If you’re a student of history, you know that Stalin used a large group of photo retouchers to cut his enemies out of supposedly documentary photographs. Try as he might have to erase history, many untouched photos still remain of him standing next to allies who were later declared enemies, but the practice can now be seen as foreshadowing for the importance of truth in images when it comes to politics and a representative democracy. We know from the most recent elections that disinformation is playing a growing role in our democratic process, and our natural cognitive bias only increases the likelihood that we take what is presented to us as face value if we agree with what is being said. Richard DeVaul said “When it is trivial to fake documentary evidence, the validity of all evidence is called into question. When documentary evidence is no longer reliable, what will be the basis for collective decision-making? Say goodbye to the body of shared facts we call consensus reality.”

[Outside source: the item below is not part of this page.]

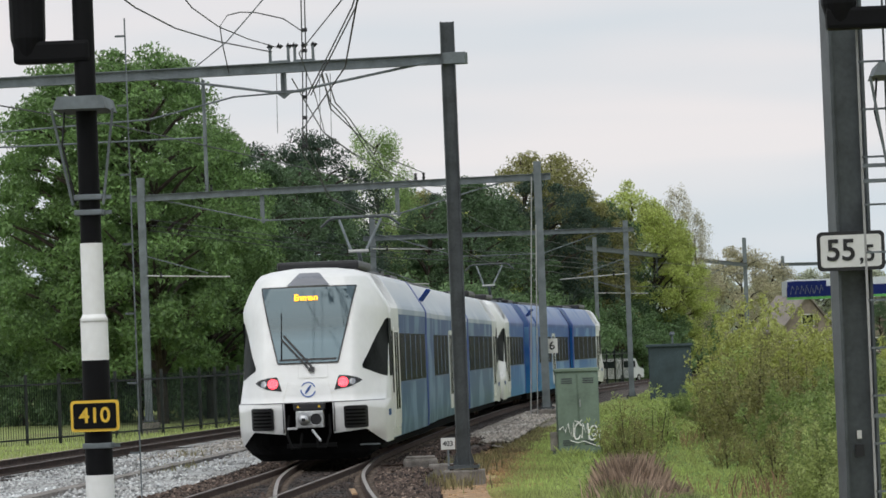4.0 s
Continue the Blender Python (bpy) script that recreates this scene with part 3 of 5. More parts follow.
def build_wires():
    for off, z in ((0.0, 5.55), (-0.15, 7.0)):
        line = MAIN[::16]
        pts = [(p[0] + off, p[1], z - 0.12 * math.sin(i * 0.8)) for i, p in enumerate(line) if 76 < p[1] < 330]
        pts.insert(0, (-5.7 + off, 73.0, min(z + 0.55, 7.6)))
        wire(pts, 0.013, M["wire"], "dark overhead wire along the track")
    # contact and carrying wires of the near tracks, towards and past the camera's end of the line
    for line, dx in ((RIGHT, 0.15),):
        near = [(float(p[0]) + dx * (1 if i % 2 else -1), float(p[1])) for i, p in enumerate(line[::24]) if p[1] < 96]
        x0, y0 = near[0]
        gx = (near[1][0] - x0) / (near[1][1] - y0)
        near = [(x0 + gx * (y - y0), y) for y in (-45.0, -20.0, -5.0)] + near
        wire([(x, y, 5.52) for x, y in near], 0.010, M["wire"], "thin contact wire over the near track")
        wire([(x, y, 6.25 + 0.65 * abs(math.cos((y - 73) / 62 * math.pi))) for x, y in near], 0.009, M["wire"], "thin carrying wire over the near track")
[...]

So what can be done to prevent us from falling down this slippery and increasingly treacherous slope? As DeVaul sees it, while we can’t turn back from the deepfake course we are on, there are ways that we can divert from one that moves us even closer to midnight on The Bulletin of Atomic Scientists’ Doomsday Clock. While the nature of GAN machine learning means that there is no simple fix utilizing technology, DeVaul believes that strengthening the tools and practices of journalism and documentation –– i.e. discussing the ethics of failing to disclose the use of a deepfake voice in a documentary –– will help counter the worst aspects of a deepfake future. Additionally, he calls for creating new norms that support fact-based institutions and business models.
Today, deepfakes are generally seen as entertaining forms of amusement, but the ramifications of letting them loose unchecked are great. As DeVaul puts it “we ourselves often want to be entertained more than we want the truth. However, I believe that the truth is too important to let the deepfakes win.”